Severe limitations of the FEve metric of functional evenness and some
alternative metrics
Abstract
1. The metric of functional evenness FEve is an example of how
approaches to conceptualizing and measuring functional variability may
go astray. 2. The index of functional evenness FEve has critical
conceptual and practical drawbacks: a) Different values of the FEve
index for the same community can be obtained if the species have unequal
species abundances; this result is highly likely if most of the traits
are categorical. b) Very minor differences in even one pairwise distance
can result in very different values of FEve. c) FEve uses only a
fraction of the information contained in the matrix of species
distances.

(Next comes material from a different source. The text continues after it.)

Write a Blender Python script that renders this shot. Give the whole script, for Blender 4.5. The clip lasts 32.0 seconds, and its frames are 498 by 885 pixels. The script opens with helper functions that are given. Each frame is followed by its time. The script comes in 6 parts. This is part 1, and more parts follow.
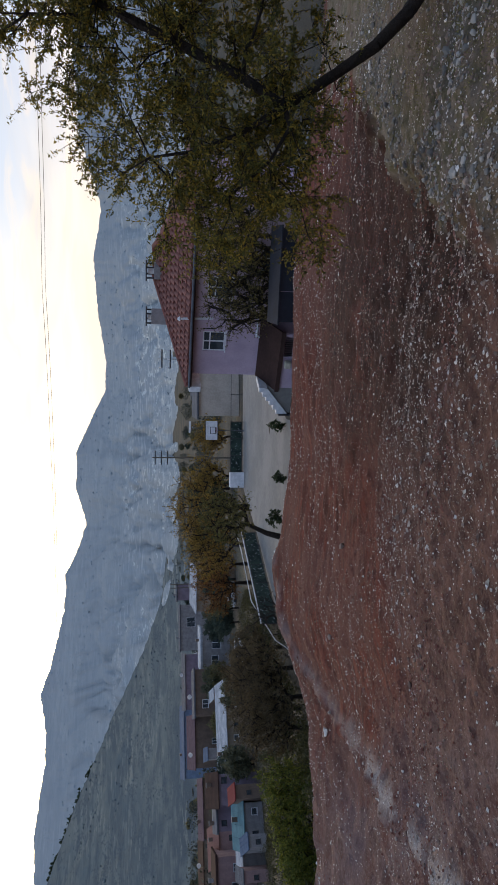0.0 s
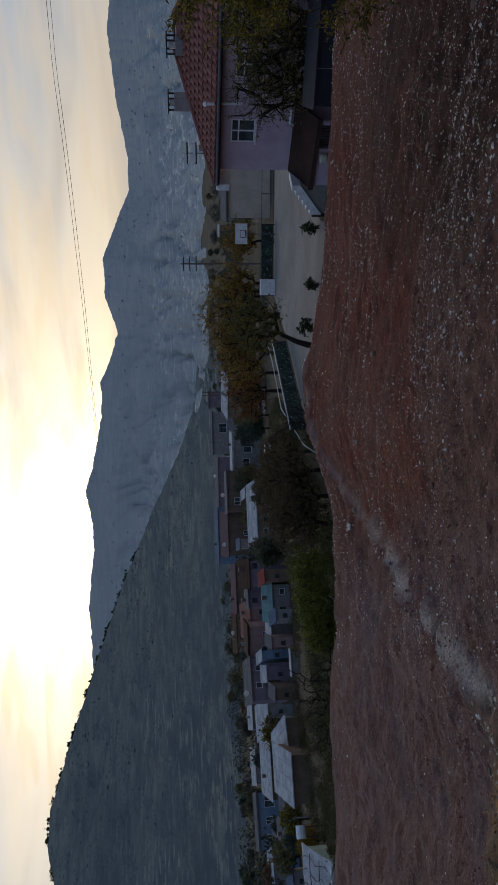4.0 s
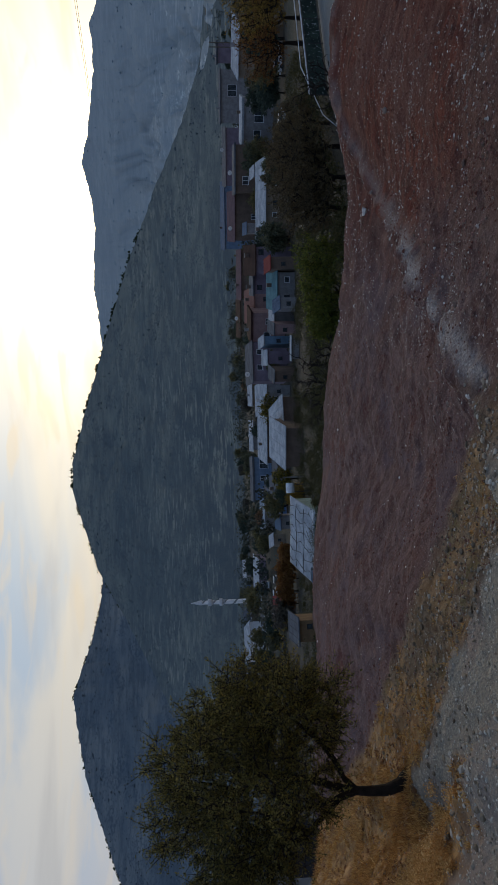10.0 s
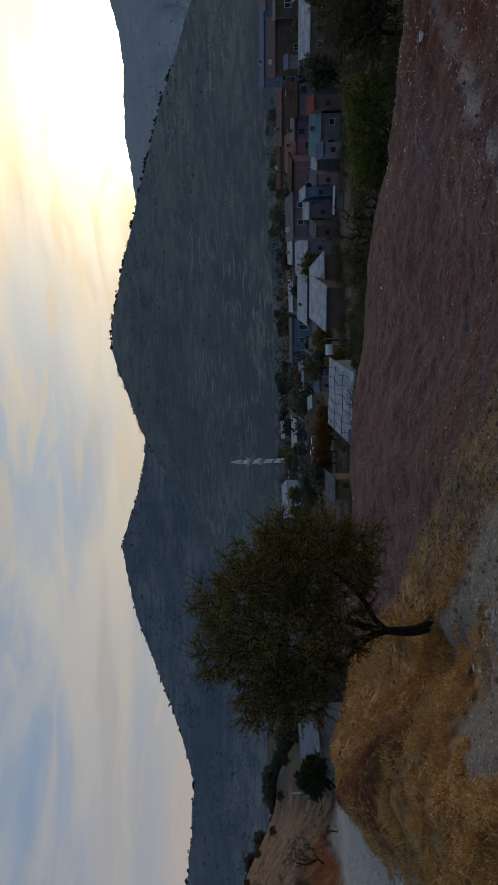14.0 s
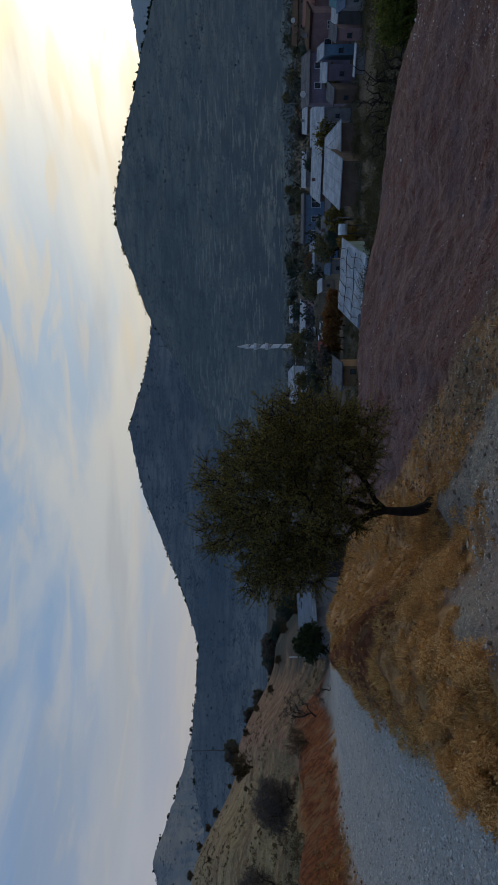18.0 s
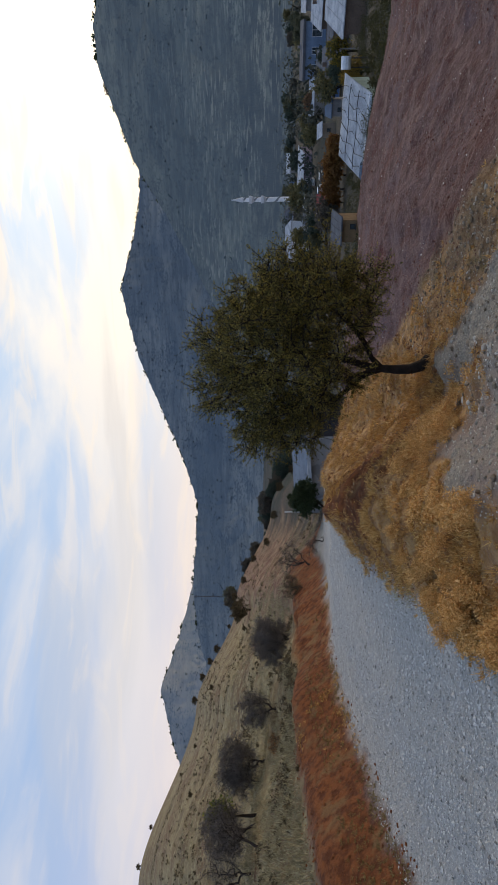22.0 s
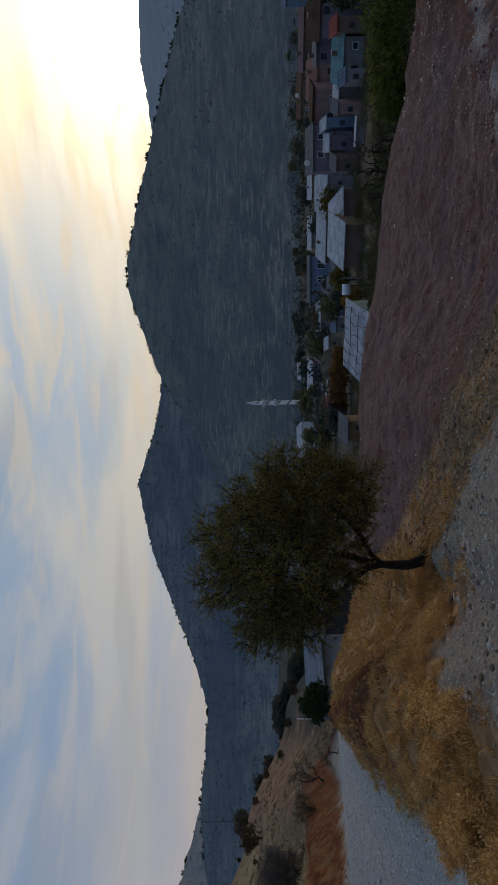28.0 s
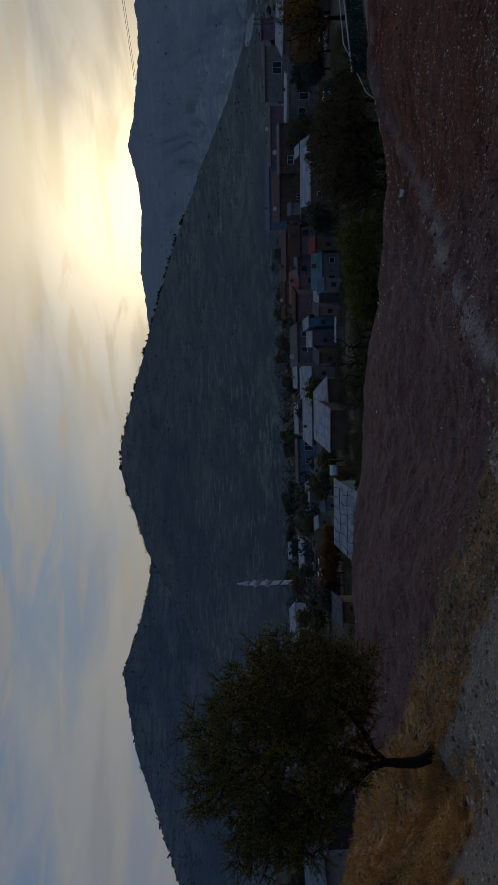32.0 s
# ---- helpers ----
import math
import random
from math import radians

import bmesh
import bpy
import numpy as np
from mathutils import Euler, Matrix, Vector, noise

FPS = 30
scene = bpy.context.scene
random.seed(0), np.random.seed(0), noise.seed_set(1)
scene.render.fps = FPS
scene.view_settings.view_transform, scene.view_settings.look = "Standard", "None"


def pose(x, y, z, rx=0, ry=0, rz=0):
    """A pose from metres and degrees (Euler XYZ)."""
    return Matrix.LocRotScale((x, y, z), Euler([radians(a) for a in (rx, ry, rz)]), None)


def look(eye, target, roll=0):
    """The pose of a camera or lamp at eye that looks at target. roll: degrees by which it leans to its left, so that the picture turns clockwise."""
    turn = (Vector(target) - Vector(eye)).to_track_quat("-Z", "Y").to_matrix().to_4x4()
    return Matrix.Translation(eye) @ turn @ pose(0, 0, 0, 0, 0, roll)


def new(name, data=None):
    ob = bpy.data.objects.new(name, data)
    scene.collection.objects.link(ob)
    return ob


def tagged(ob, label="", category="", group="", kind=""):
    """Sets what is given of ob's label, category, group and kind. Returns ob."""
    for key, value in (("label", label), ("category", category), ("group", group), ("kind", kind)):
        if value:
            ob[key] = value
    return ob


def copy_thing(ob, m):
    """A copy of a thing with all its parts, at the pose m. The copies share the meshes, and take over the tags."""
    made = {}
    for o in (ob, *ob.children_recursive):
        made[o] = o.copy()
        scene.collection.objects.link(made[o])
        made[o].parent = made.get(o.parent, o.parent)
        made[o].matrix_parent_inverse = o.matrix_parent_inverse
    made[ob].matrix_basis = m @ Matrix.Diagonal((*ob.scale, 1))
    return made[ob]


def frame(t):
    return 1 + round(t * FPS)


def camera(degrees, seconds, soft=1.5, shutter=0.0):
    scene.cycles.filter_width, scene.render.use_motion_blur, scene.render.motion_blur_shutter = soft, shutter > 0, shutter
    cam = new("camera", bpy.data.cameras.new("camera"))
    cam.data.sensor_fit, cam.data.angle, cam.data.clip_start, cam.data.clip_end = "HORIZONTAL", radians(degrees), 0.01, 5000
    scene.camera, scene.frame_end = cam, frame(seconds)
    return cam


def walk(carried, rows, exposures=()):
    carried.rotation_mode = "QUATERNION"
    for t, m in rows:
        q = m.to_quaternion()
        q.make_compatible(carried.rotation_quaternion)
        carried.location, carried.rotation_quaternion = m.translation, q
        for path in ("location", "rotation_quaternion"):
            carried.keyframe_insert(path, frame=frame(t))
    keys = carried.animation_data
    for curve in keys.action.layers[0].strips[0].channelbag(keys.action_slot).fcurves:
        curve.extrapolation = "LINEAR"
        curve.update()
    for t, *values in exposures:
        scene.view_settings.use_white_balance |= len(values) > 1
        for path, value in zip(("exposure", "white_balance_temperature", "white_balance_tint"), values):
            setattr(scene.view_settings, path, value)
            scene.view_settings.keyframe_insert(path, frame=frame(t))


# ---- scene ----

Counterintuitively, this can cause very similar FEve scores
for communities with substantially different patterns of species
dispersal in trait space. d) FEve is a valid metric only if all species
have exactly the same abundances. However, the meaning of FEve in such
an instance is unclear as the purpose of the metric is to measure the
variability of abundances in trait space. 3. We recommend not using FEve
metric in studies of functional variability. Given the wide usage of
FEve index over the last decade, the validity of the conclusions based
on those estimates are in question. 4. Instead, we suggest three
alternative metrics that combines variability in species distances in
trait space with abundance in various ways, and more broadly recommend
that researchers think about which community properties (e.g.,
trait-distances of a focus species to the nearest neighbor or all other
species, variability of pairwise interactions between species) they want
to measure and pick from among the appropriate metrics.